---------- Task data ----------

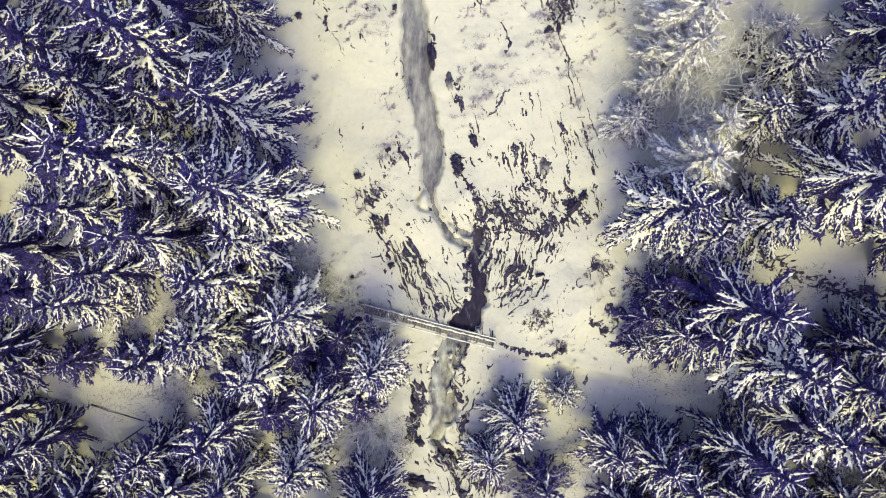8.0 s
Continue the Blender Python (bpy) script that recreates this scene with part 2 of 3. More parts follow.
def snow_z(x, y, d=None):
    d = channel(x, y) if d is None else d
    z = slope_z(x, y) + 0.25 * fractal(x * 0.22, y * 0.22, 3, 3) + 0.05 * fractal(x * 1.3, y * 1.3, 9, 3)
    for hx, hy, hr, hh in HUMPS:
        z = z + hh * np.exp(-((x - hx) ** 2 + (y - hy) ** 2) / hr ** 2)
    bank = np.clip((-6.5 - 0.19 * (x - 3.6) - y) / 0.7, 0, 1) * np.clip((x - 2.6) / 1.5, 0, 1) * np.clip((15.0 - x) / 4, 0, 1)
    z = z - 0.6 * bank * bank * (3 - 2 * bank)
    edge = d + 0.10 * value_noise(x * 2.2, y * 2.2, 21) + 0.05 * value_noise(x * 6, y * 6, 22)
    low = np.clip((1.5 - y) / 1.5, 0, 1) * np.clip((y + 40) / 5, 0, 1)
    edge = edge + low * (0.22 * value_noise(x * 3.1, y * 2.0, 24) + 0.12 * value_noise(x * 7, y * 5, 25))
    edge = edge + np.clip((-4.6 - y) / 0.6, 0, 1) * 1.3 * np.maximum(0, value_noise(x * 1.9, y * 1.1, 26) + 0.6 * value_noise(x * 4.4, y * 2.9, 28) - 0.35)
    return z - 0.75 * np.clip(0.55 - edge / 0.3, 0, 1)


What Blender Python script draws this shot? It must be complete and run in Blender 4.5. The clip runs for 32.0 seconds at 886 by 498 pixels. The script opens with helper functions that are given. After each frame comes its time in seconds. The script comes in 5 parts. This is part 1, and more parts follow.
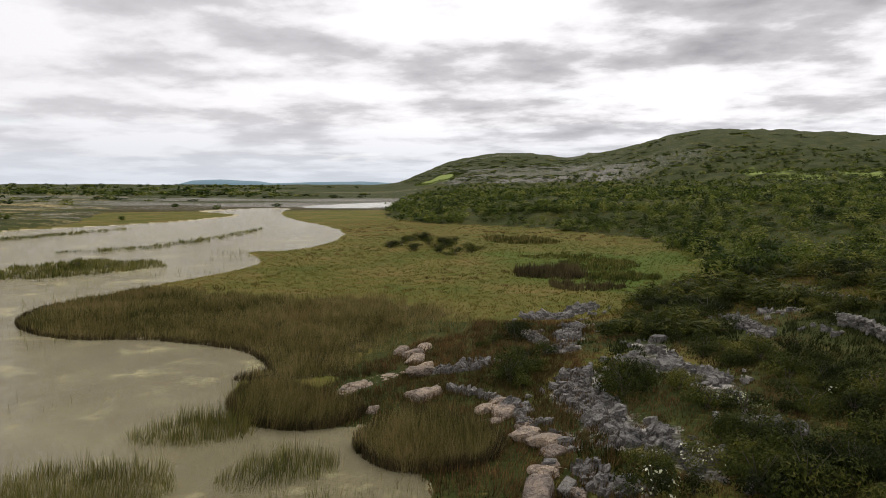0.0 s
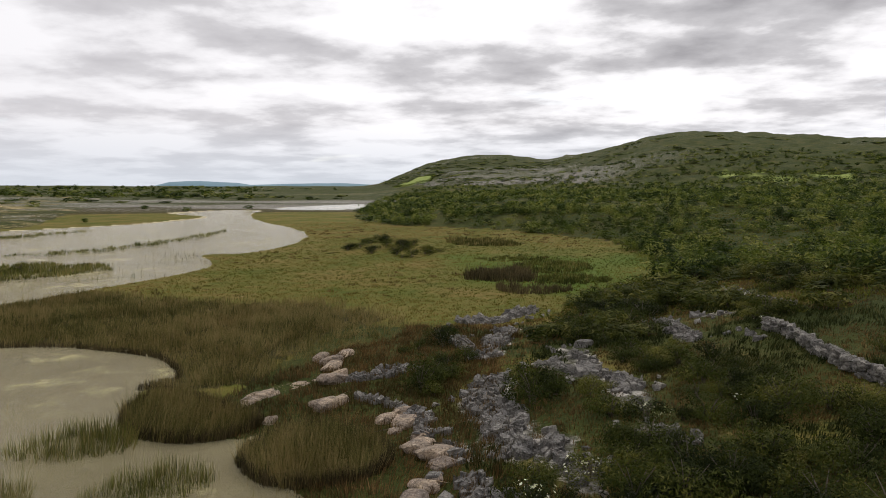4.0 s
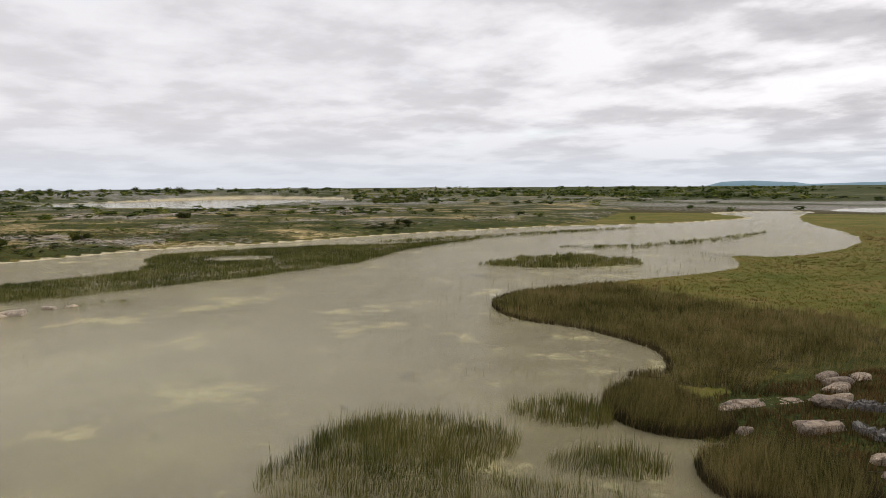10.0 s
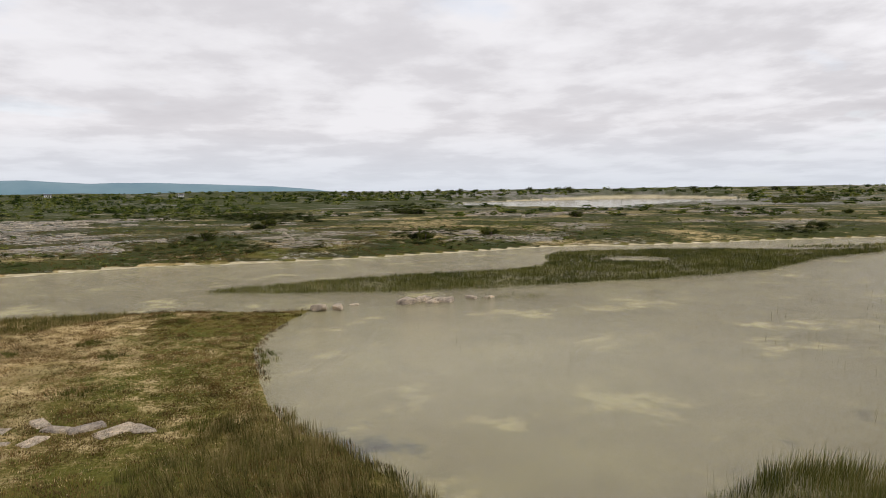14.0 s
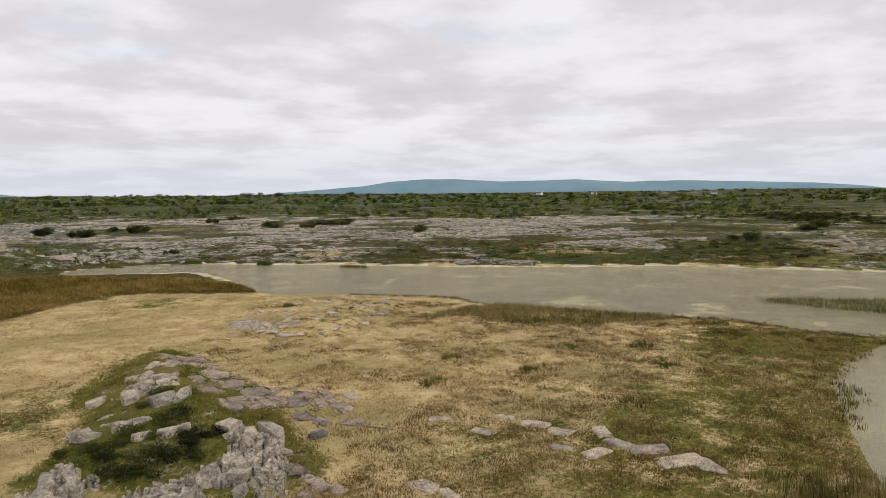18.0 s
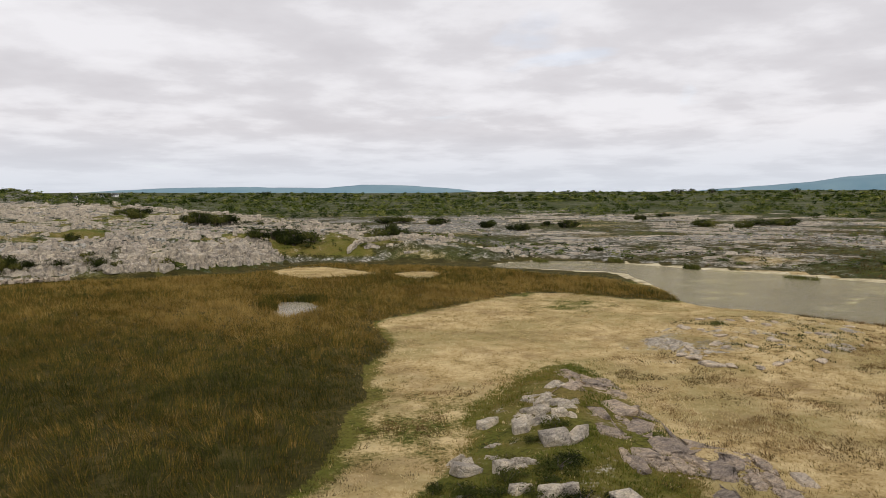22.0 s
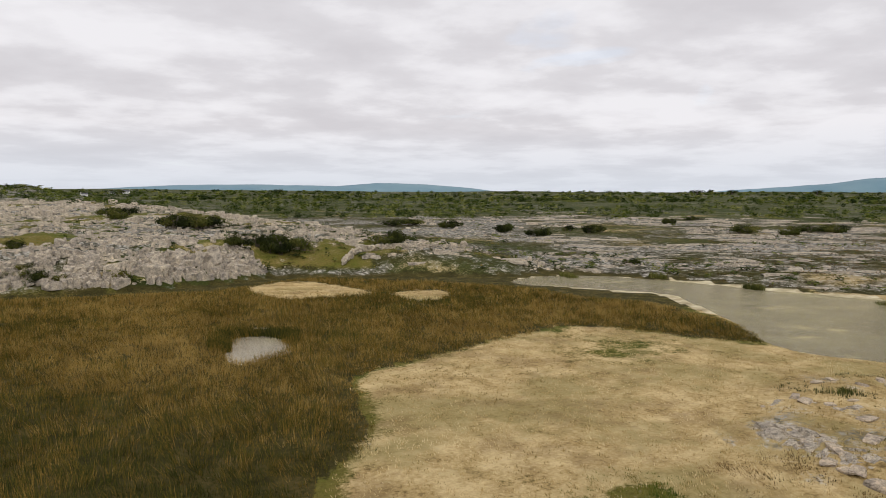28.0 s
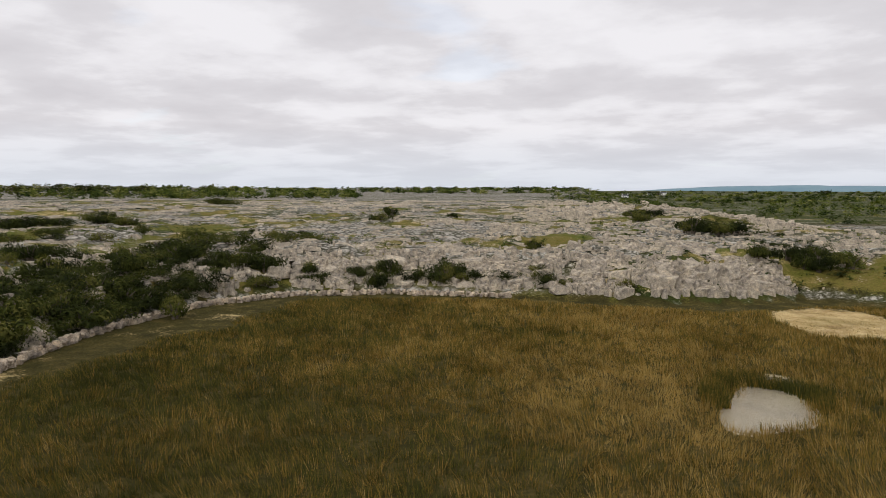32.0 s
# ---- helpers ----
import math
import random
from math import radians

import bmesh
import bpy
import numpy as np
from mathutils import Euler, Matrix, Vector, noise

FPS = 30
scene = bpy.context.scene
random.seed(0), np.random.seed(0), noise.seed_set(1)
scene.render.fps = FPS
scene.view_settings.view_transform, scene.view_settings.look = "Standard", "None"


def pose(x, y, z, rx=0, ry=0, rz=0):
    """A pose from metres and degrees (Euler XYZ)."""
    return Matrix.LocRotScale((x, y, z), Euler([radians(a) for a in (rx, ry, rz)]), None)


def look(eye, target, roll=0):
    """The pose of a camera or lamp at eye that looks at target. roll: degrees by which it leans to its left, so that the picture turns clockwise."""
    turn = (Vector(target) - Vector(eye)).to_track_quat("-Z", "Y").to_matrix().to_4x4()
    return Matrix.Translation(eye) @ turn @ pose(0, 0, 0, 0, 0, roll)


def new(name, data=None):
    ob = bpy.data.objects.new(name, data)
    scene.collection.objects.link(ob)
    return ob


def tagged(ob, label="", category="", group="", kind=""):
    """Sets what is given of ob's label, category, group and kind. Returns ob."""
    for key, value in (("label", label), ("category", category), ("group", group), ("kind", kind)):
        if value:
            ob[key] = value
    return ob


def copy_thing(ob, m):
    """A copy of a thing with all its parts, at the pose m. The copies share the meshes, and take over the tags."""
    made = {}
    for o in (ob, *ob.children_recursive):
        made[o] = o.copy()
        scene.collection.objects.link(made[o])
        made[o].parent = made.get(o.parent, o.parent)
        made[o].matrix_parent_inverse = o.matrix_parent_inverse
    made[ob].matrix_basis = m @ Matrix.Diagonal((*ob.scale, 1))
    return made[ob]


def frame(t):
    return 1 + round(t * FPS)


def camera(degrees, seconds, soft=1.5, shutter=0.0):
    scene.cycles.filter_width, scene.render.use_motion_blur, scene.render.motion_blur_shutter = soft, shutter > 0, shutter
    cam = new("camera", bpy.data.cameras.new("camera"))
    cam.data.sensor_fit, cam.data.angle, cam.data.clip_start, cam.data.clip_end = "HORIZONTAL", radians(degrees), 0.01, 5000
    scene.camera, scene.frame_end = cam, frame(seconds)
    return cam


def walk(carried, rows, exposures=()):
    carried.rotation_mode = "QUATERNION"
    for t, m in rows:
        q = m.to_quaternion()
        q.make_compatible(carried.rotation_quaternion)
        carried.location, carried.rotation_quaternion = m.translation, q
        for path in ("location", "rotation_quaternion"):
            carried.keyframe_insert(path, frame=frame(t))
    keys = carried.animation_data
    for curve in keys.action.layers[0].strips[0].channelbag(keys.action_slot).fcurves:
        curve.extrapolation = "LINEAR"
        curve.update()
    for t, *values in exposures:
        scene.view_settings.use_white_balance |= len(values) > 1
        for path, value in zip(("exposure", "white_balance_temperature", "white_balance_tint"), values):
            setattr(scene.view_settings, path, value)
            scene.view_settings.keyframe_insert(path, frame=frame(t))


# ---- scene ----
cam = camera(64.3, 32.0, soft=0.8)
METRES, EYE, TILT, LEAN, TURN = 71.06, 14.25, 0.0, -0.53, 0.0
ROWS = [
    (0.0, 0.0, 0.0, 0.0, -0.06, -5.08, 0.67),
    (0.5, 0.0091, 0.0025, 0.0001, -0.95, -5.09, 0.65),
    (1.0, 0.018, 0.0047, 0.0004, -1.88, -5.08, 0.63),
    (1.5, 0.0268, 0.0067, 0.0006, -2.65, -5.07, 0.61),
    (2.0, 0.0354, 0.009, 0.0007, -2.72, -5.06, 0.6),
    (2.5, 0.0441, 0.0114, 0.0007, -2.72, -5.03, 0.61),
    (4.5, 0.077, 0.0206, -0.0006, -0.16, -4.94, 0.67),
    (5.0, 0.0847, 0.0218, -0.0008, 3.52, -4.9, 0.75),
    (5.5, 0.0923, 0.023, -0.0007, 7.67, -4.83, 0.77),
    (6.0, 0.0995, 0.024, -0.0007, 11.45, -4.78, 0.82),
    (6.5, 0.1057, 0.0252, -0.0009, 15.15, -4.72, 0.83),
    (7.0, 0.1112, 0.0265, -0.0012, 18.87, -4.67, 0.84),
    (7.5, 0.1155, 0.0275, -0.0016, 22.56, -4.61, 0.83),
    (8.0, 0.119, 0.0285, -0.002, 26.26, -4.57, 0.83),
    (8.5, 0.1214, 0.0288, -0.0019, 29.96, -4.54, 0.82),
    (9.0, 0.1224, 0.0294, -0.002, 33.64, -4.48, 0.81),
    (9.5, 0.122, 0.0293, -0.0021, 37.31, -4.43, 0.83),
    (10.0, 0.1204, 0.0294, -0.0022, 40.99, -4.39, 0.83),
    (10.5, 0.1172, 0.0287, -0.0021, 44.7, -4.35, 0.84),
    (11.0, 0.1124, 0.0277, -0.0021, 48.41, -4.3, 0.82),
    (11.5, 0.1064, 0.0269, -0.002, 52.14, -4.24, 0.83),
    (12.0, 0.0992, 0.0259, -0.0017, 55.88, -4.19, 0.84),
    (12.5, 0.0913, 0.0242, -0.0016, 59.65, -4.14, 0.84),
    (13.0, 0.0825, 0.0222, -0.0012, 63.43, -4.1, 0.82),
    (13.5, 0.073, 0.0198, -0.0009, 67.27, -4.06, 0.82),
    (14.0, 0.0628, 0.017, -0.0005, 71.39, -4.02, 0.8),
    (14.5, 0.0519, 0.0137, -0.0001, 75.85, -3.99, 0.77),
    (16.5, 0.0023, -0.0049, 0.0006, 94.7, -3.88, 0.57),
    (17.0, -0.0118, -0.0116, 0.0007, 100.19, -3.87, 0.51),
    (17.5, -0.0263, -0.0188, 0.0008, 106.18, -3.84, 0.43),
    (18.0, -0.0412, -0.0263, 0.0007, 112.62, -3.82, 0.36),
    (18.5, -0.0563, -0.0346, 0.0008, 119.15, -3.82, 0.26),
    (19.0, -0.0719, -0.0432, 0.0011, 125.67, -3.82, 0.19),
    (19.5, -0.0881, -0.0536, 0.0008, 132.27, -3.87, 0.07),
    (20.0, -0.1047, -0.0647, 0.001, 138.97, -3.91, -0.0),
    (20.5, -0.1211, -0.0763, 0.0012, 145.43, -3.98, -0.07),
    (21.0, -0.1359, -0.0868, 0.0019, 146.59, -4.02, -0.11),
    (21.5, -0.1507, -0.1005, 0.0024, 146.56, -4.06, -0.16),
    (22.0, -0.1647, -0.1152, 0.0032, 146.53, -4.09, -0.2),
    (22.5, -0.1786, -0.1309, 0.0039, 146.5, -4.12, -0.26),
    (23.0, -0.1924, -0.148, 0.005, 146.47, -4.14, -0.3),
    (23.5, -0.2063, -0.166, 0.0062, 146.44, -4.17, -0.35),
    (24.0, -0.2204, -0.1853, 0.007, 146.41, -4.19, -0.4),
    (24.5, -0.2349, -0.2057, 0.008, 146.38, -4.2, -0.44),
    (25.0, -0.2497, -0.2271, 0.009, 146.36, -4.22, -0.48),
    (25.5, -0.2646, -0.2494, 0.0099, 146.32, -4.24, -0.52),
    (27.5, -0.3271, -0.3484, 0.0126, 146.25, -4.19, -0.66),
    (28.0, -0.3436, -0.3759, 0.0132, 147.65, -4.19, -0.67),
    (28.5, -0.3602, -0.4036, 0.014, 152.29, -4.23, -0.69),
    (29.0, -0.3767, -0.4309, 0.0145, 157.57, -4.26, -0.7),
    (29.5, -0.3908, -0.458, 0.0149, 162.83, -4.3, -0.67),
    (30.0, -0.4025, -0.4848, 0.0148, 168.11, -4.33, -0.67),
    (30.5, -0.4117, -0.5112, 0.0149, 173.37, -4.38, -0.68),
    (31.0, -0.4191, -0.537, 0.0147, 178.63, -4.44, -0.66),
    (31.5, -0.4249, -0.562, 0.0147, 183.91, -4.5, -0.67),
    (32.0, -0.4295, -0.5871, 0.0148, 189.22, -4.58, -0.69),
]
walk(cam, [(t, pose(0, 0, EYE, TILT, LEAN, TURN) @ pose(METRES * x, METRES * y, METRES * z, 90 + pitch, roll, yaw)) for t, x, y, z, yaw, pitch, roll in ROWS])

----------

# Do this:
Pull out each line containing the word "from" and copy it.

# Task answer:
from math import radians
from mathutils import Euler, Matrix, Vector, noise
    """A pose from metres and degrees (Euler XYZ)."""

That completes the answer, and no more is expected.